Crystal Renn a su révéler au grand jour ces mannequins trop peu connues du grand public qui bouleversent l'idéal traditionnel des podiums. Elle a montré qu'il était possible de réussir dans un métier où la maigreur régnait jusqu'alors en maître absolu. Elle s'est servie de ce qui a longtemps été considéré comme un handicap dans le milieu de la mode pour s'émanciper des règles imposées par ce monde.

 - Christina Hendricks, une actrice unique.


Actrice américaine née le 3 mai 1975 à Knoxville dans le Tenesse (États-Unis), elle interprète le rôle de Joan Holloway dans la série Mad Men en tant que secrétaire d'une agence de publicité new-yorkaise dans les années 1960. Elle se démarque par ses formes plantureuses. En 2010, elle est élue ''femme la plus sexy du monde'' par le magazine américain Esquire.
Christina Hendricks est l'incarnation publique, dans le sens où elle apparaît régulièrement sur nos écrans, de la femme qui s'émancipe des modèles habituels. Par ses formes, qu'elle conserve en dépit de la pression médiatique, elle démontre qu'une femme peut être belle sans forcément s'associer à l'idéal féminin que nous impose la société actuelle.



- Yossi Loloi : un photographe résistant.



Le photographe émergeant Yossi Loloi, dans la continuité du travail artistique du peintre baroque Pierre Paul Rubens, a produit récemment une série de photographies nommée ''Full Beauty Project''. Y sont mises en scène, avec ironie, provocation courage et honnêteté, des femmes particulièrement corpulentes se dévoilant dans des positions que l'on peut qualifier d'érotiques dans un cadre néanmoins élégant et glamour.


Yossi Loloi parle de son art comme étant le symbole de la lutte contre la ''dictature de l'esthétique'' qui est omniprésente, pour ne pas dire inévitable, au sein de notre société. En effet, la minceur apparaît continuellement comme étant la seule manière pour la femme d'être belle mais les contestations, bien qu'encore peu connues du grand public, sont de plus en plus nombreuses et se manifestent de diverses manières et notamment à travers les arts. Yossi Loloi explique, en parlant des femmes qu'il a photographiées, qu'elles ''montrent que la beauté ne peut pas être standardisée''. Il proteste contre les discriminations instituées par notre société et les médias pour finalement considérer la corpulence de ces femmes comme étant simplement une autre forme de beauté s'opposant au culte de la minceur, voire de la maigreur qui fait notre quotidien.

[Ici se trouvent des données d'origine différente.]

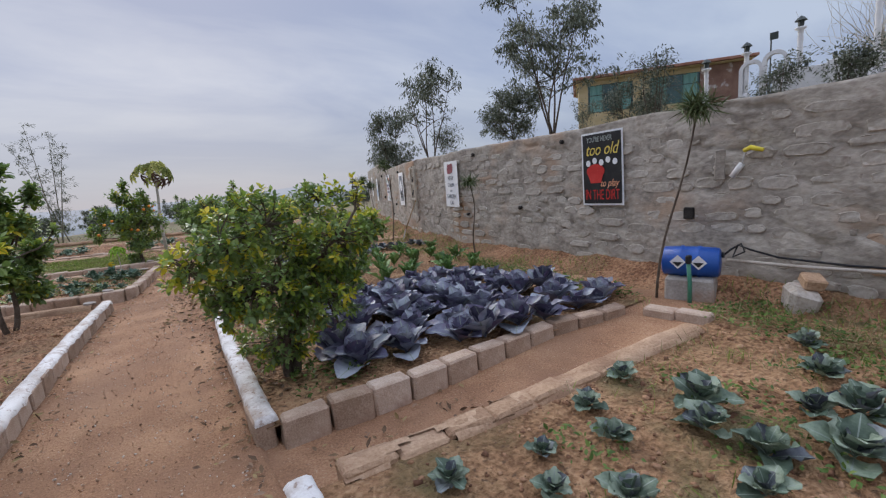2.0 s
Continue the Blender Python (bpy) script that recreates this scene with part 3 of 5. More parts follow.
citrus((1.55, 5.8, 0.12), 1.6, 1.7, 0.2, 14, 1150, 0.058, mix=(0.6, 0.28, 0.12), young_top=0.5, stems=4, label="bushy lime tree with yellow-green young leaves", fine=True, masses=[(-0.08, -0.13, 1.23, 0.35, 0.29, 0.1), (0.39, -0.23, 1.08, 0.33, 0.29, 0.1), (-0.42, -0.23, 1.16, 0.24, 0.24, 0.1), (-0.22, -0.14, 0.79, 0.41, 0.29), (0.26, -0.19, 0.65, 0.36, 0.31), (-0.64, -0.32, 1.02, 0.17, 0.22, 0.6), (0.51, -0.48, 1.46, 0.06, 0.12, 0.9), (0.73, -0.24, 1.15, 0.17, 0.17, 0.15), (-0.1, -0.07, 0.35, 0.32, 0.21), (0.36, -0.07, 1.4, 0.24, 0.17, 0.12), (-0.44, -0.22, 0.74, 0.18, 0.24, 0.12), (0.56, -0.03, 0.8, 0.25, 0.25), (0.28, 0.12, 0.94, 0.3, 0.3), (0.66, 0.55, 1.02, 0.2, 0.13, 0.2), (0.85, 0.36, 1.1, 0.2, 0.14, 0.2)])
citrus((1.34, 0.95, 0.12), 1.3, 1.1, 0.1, 15, 230, 0.09, mix=(0.5, 0.33, 0.17), young_top=0.75, stems=3, label="low citrus bush with bright young leaves", fine=True, masses=[(-0.4, 0.06, 1.05, 0.1, 0.13), (0.05, 0.47, 0.62, 0.15, 0.16), (-0.29, 0.44, 1.01, 0.14, 0.07), (-0.26, 0.27, 1.18, 0.07, 0.07), (-0.44, 0.32, 0.88, 0.07, 0.06), (-0.11, 0.27, 1.18, 0.07, 0.09), (-0.09, 0.48, 0.76, 0.12, 0.12), (0.1, -0.05, 0.6, 0.3, 0.35), (0.25, 0.2, 0.85, 0.2, 0.2)])
citrus((-0.45, 10.13, 0.1), 2.2, 1.2, 0.3, 16, 600, 0.1, mix=(0.76, 0.21, 0.03), young_top=0.2, stems=2, label="dense dark green citrus tree beside the kerb", fine=True, masses=[(0.06, -0.02, 2.1, 0.09, 0.1), (0.2, 0.06, 2.07, 0.1, 0.12), (0.06, -0.22, 1.82, 0.17, 0.14), (0.49, -0.08, 1.72, 0.13, 0.15), (0.17, -0.06, 1.66, 0.17, 0.15), (-0.18, -0.01, 1.46, 0.23, 0.16), (0.31, -0.21, 1.39, 0.23, 0.15), (0.4, 0.32, 0.99, 0.22, 0.16), (0.01, -0.13, 1.09, 0.26, 0.18), (0.22, 0.33, 0.73, 0.24, 0.2), (-0.31, -0.16, 0.81, 0.17, 0.13), (0.11, -0.08, 0.7, 0.25, 0.13), (0.61, 0.17, 1.25, 0.03, 0.15), (-0.19, -0.16, 0.66, 0.21, 0.15), (0.29, 0.18, 0.46, 0.22, 0.17), (0.07, -0.14, 0.74, 0.25, 0.16), (-0.42, -0.11, 0.95, 0.13, 0.1)])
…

Le photographe a travaillé durant cinq années pour aboutir à ce projet assez inhabituel, toutefois très représentatif et même emblématique de la dénonciation de la violence morale, vénérant la finesse du corps féminin, infligée aux femmes rondes.


- La densité de la femme, vue par Anana Terramorsi.

Anana Terramorsi est un peintre, graveur, et sculpteur du 21ème siècle. Née en 1950, elle a très vite inscrit son parcours sous le signe de la liberté. Ses peintures et sculptures sont la plus part du temps inspirée du corps de la femme.  D’après Lydia Harambourg (auteur du livre consacré aux œuvres d’Anana Terramorsi) :  « Elle est cet intercesseur par lequel le monde des apparences se transmue en un monde des profondeurs réelles, celui qui "cherche à se délivrer de la surface des choses et pénétrer dans la matière afin d'en dévoiler les structures ultimes"... ».  Ce « monde des apparences » fait référence à la femme que dépeint l’univers médiatique audiovisuel actuel au sein duquel la femme n’est que surface. Anana Terramorsi, au contraire, figure une femme tout en profondeur, tout en densité, une femme non plus extérieure mais pleine, riche, ce dont témoigne la forme robuste de sa sculpture. C’est une femme dont l’intériorité pèse de tout son poids sur la société d’aujourd’hui.